- Brief:
Lines before the one containing "6. More parts follow." are excluded; reproduce that line and all lines after it in the entries below, exactly.

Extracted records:
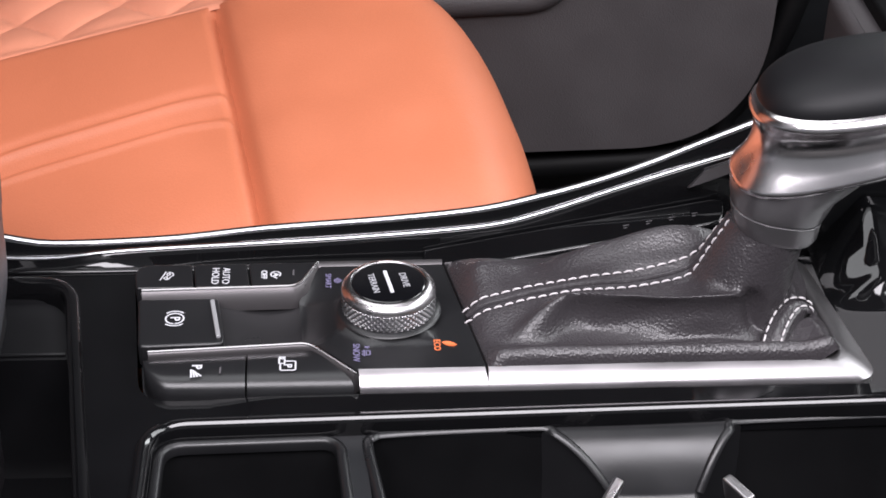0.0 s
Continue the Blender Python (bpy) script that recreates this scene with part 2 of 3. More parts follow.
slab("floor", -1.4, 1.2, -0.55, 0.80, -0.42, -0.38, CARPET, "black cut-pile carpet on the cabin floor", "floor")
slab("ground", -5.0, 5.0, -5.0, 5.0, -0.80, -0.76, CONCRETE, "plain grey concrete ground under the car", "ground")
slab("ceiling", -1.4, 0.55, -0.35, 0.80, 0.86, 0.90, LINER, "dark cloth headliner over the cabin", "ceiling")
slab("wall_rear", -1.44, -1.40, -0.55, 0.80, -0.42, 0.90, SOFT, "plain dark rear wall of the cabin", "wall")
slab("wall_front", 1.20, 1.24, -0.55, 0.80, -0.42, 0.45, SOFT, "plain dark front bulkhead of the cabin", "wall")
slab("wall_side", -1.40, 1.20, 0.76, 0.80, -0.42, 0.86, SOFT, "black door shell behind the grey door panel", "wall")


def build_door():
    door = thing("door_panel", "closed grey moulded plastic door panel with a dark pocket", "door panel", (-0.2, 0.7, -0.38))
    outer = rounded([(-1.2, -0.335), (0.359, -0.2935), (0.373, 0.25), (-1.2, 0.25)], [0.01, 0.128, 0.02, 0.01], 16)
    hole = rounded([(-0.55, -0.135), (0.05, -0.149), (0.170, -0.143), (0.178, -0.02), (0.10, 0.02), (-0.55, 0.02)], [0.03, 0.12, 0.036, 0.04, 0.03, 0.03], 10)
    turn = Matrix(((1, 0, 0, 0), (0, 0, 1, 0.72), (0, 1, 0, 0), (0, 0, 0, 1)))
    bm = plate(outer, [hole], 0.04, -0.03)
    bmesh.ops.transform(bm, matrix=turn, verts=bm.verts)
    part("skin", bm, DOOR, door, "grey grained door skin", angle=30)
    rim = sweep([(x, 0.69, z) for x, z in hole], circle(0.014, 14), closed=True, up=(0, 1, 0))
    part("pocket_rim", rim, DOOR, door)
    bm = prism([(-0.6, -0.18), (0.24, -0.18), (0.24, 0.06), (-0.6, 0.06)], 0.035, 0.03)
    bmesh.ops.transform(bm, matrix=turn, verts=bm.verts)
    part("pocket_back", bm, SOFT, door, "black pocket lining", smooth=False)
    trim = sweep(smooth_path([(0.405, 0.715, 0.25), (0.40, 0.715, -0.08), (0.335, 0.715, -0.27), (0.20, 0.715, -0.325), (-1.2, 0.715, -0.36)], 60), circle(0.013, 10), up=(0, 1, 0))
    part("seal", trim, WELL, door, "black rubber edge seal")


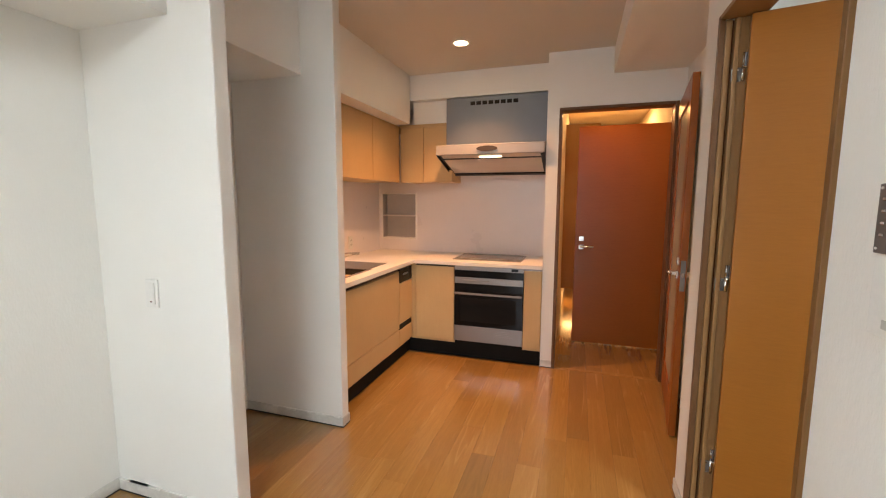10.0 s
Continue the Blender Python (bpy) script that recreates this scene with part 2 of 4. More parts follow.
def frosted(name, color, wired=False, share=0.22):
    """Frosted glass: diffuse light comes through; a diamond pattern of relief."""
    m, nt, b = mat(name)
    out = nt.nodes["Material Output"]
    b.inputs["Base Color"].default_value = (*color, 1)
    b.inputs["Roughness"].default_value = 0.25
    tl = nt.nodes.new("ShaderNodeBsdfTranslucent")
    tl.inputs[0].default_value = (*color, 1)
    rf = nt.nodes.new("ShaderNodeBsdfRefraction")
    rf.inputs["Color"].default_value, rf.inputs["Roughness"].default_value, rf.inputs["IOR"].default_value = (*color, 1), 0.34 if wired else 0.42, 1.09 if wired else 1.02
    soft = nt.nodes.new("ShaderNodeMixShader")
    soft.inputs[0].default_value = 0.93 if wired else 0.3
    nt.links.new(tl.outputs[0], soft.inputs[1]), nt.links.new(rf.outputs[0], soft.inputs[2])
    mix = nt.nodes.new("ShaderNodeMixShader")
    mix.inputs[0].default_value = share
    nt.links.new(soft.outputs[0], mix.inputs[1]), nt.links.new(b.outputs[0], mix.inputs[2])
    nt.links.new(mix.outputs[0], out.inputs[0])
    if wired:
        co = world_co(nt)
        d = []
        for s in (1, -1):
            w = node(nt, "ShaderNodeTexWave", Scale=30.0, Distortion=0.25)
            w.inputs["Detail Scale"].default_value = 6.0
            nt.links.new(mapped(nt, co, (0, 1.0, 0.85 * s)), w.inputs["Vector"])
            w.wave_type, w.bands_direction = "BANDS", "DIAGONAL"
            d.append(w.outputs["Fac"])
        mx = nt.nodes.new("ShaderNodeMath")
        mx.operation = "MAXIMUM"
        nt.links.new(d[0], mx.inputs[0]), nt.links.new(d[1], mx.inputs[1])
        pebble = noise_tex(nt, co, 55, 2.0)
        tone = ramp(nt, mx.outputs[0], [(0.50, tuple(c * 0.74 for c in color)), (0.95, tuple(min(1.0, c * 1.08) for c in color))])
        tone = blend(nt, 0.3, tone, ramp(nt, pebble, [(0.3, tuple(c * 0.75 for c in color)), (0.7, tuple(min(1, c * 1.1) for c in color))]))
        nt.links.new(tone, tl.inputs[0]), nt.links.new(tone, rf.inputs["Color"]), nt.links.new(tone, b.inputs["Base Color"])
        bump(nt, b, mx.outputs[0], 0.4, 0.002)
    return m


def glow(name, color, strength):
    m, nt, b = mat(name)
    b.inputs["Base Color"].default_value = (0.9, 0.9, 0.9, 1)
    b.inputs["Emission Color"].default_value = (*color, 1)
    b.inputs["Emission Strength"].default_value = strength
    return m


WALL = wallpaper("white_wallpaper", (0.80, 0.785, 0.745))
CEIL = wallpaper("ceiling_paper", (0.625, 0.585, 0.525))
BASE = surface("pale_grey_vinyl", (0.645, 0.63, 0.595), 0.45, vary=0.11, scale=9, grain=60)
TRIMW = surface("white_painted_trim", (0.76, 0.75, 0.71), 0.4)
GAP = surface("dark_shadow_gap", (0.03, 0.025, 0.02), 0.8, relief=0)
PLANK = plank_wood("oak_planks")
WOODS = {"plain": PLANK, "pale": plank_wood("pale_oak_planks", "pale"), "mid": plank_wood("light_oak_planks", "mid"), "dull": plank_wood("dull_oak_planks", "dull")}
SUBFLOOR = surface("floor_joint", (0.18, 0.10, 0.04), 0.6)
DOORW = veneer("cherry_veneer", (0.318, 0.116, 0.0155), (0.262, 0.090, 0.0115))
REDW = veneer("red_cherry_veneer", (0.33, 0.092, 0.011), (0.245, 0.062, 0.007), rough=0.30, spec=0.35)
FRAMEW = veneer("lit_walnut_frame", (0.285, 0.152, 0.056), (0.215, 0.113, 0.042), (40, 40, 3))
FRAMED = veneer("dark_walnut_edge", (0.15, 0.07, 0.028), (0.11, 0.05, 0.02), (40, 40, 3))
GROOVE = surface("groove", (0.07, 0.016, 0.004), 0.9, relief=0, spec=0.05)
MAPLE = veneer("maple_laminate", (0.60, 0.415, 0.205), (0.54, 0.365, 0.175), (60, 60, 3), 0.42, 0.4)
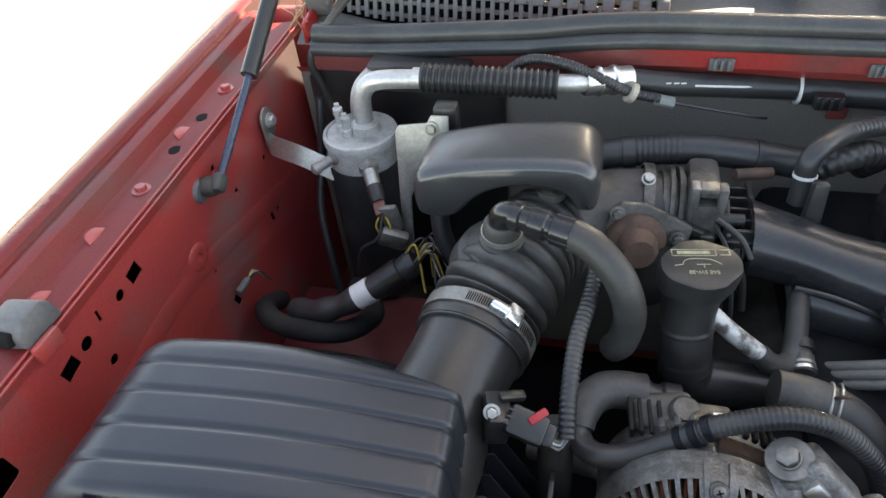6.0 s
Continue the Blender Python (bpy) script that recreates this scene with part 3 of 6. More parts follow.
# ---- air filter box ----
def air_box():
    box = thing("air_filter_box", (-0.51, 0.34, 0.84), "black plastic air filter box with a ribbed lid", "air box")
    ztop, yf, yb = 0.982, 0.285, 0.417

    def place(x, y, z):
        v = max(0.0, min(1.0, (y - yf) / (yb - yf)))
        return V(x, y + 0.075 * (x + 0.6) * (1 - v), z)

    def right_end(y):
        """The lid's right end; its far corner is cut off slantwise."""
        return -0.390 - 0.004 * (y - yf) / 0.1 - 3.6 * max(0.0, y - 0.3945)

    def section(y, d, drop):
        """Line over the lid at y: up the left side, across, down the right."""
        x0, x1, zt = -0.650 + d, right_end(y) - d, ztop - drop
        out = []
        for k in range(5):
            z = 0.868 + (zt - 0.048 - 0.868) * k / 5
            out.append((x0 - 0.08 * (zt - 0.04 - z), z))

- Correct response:
Continue the Blender Python (bpy) script that recreates this scene with part 3 of 6. More parts follow.
# ---- air filter box ----
def air_box():
    box = thing("air_filter_box", (-0.51, 0.34, 0.84), "black plastic air filter box with a ribbed lid", "air box")
    ztop, yf, yb = 0.982, 0.285, 0.417

    def place(x, y, z):
        v = max(0.0, min(1.0, (y - yf) / (yb - yf)))
        return V(x, y + 0.075 * (x + 0.6) * (1 - v), z)

    def right_end(y):
        """The lid's right end; its far corner is cut off slantwise."""
        return -0.390 - 0.004 * (y - yf) / 0.1 - 3.6 * max(0.0, y - 0.3945)

    def section(y, d, drop):
        """Line over the lid at y: up the left side, across, down the right."""
        x0, x1, zt = -0.650 + d, right_end(y) - d, ztop - drop
        out = []
        for k in range(5):
            z = 0.868 + (zt - 0.048 - 0.868) * k / 5
            out.append((x0 - 0.08 * (zt - 0.04 - z), z))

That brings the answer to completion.